Design and development of safety systems for high frequency inductive power transfer

Abstract

As wireless charging is gaining its popularity among consumer electronics, e.g., phones, smart wearables, electric toothbrushes, etc., there has been a trend of expanding this technology into a wider range of applications e.g. drones, robots, electric vehicles etc.. To achieve this, both the charging power and range need to be increased. This thesis discusses the limitations of widely used kHz inductive power transfer systems and emphasises the challenge of deploying into a wider range of applications. High-frequency inductive power transfer (HF-IPT) systems are then discussed with two real-world applications presented to showcase HF-IPT’s potential over kHz IPT systems. Some of the benefits of the HF-IPT, e.g., the large air gap and tolerance to misalignment, could increase the chances for live or other unintended objects to be coupled into the wireless charging system, which could cause safety hazards if the system was not designed carefully. This thesis, therefore, focuses on the safety systems design and development for HF-IPT systems. A number of existing and potential foreign and live object detection methods (FOD/LOD) including a new FOD/LOD method based on reflected impedance are introduced. The proposed method can operate without additional sensors, and without a communication link between IPT transmitter and receiver. A detection accuracy of 95% is achieved by implementing such FOD/LOD method. In addition, a FOD/LOD technique based on a mmWave radar sensor is also introduced.
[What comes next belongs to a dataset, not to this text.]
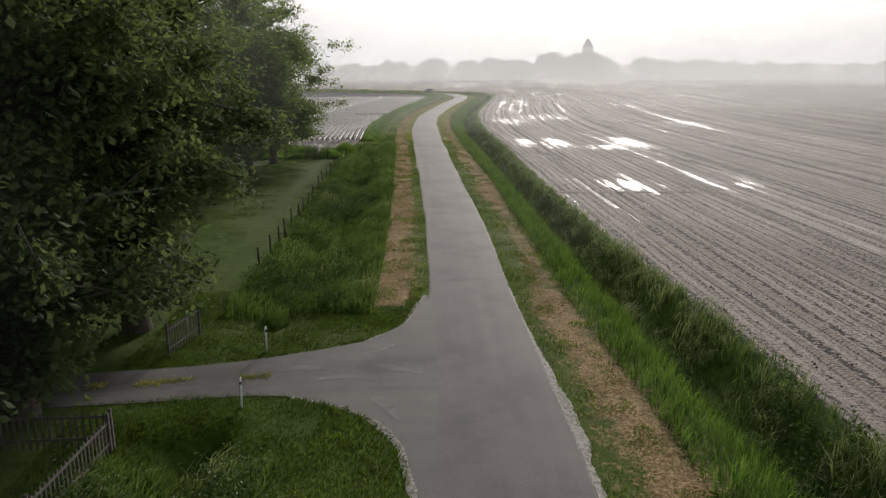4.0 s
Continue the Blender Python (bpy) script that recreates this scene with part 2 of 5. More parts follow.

Differing from typical radar applications, the proposed method leverages machine learning techniques to perform object recognition to reduce the false detection rate. The developed FOD/LOD system could classify six different charging scenarios with an average accuracy of 96%. For applications that do not involve any live or unintended objects, this thesis also introduces a localisation technique based on the IPT system to help guide a drone or robot to a specific location e.g. a wireless charging point. Such a system was designed to reduce the risk of charging by minimising human’s involvement.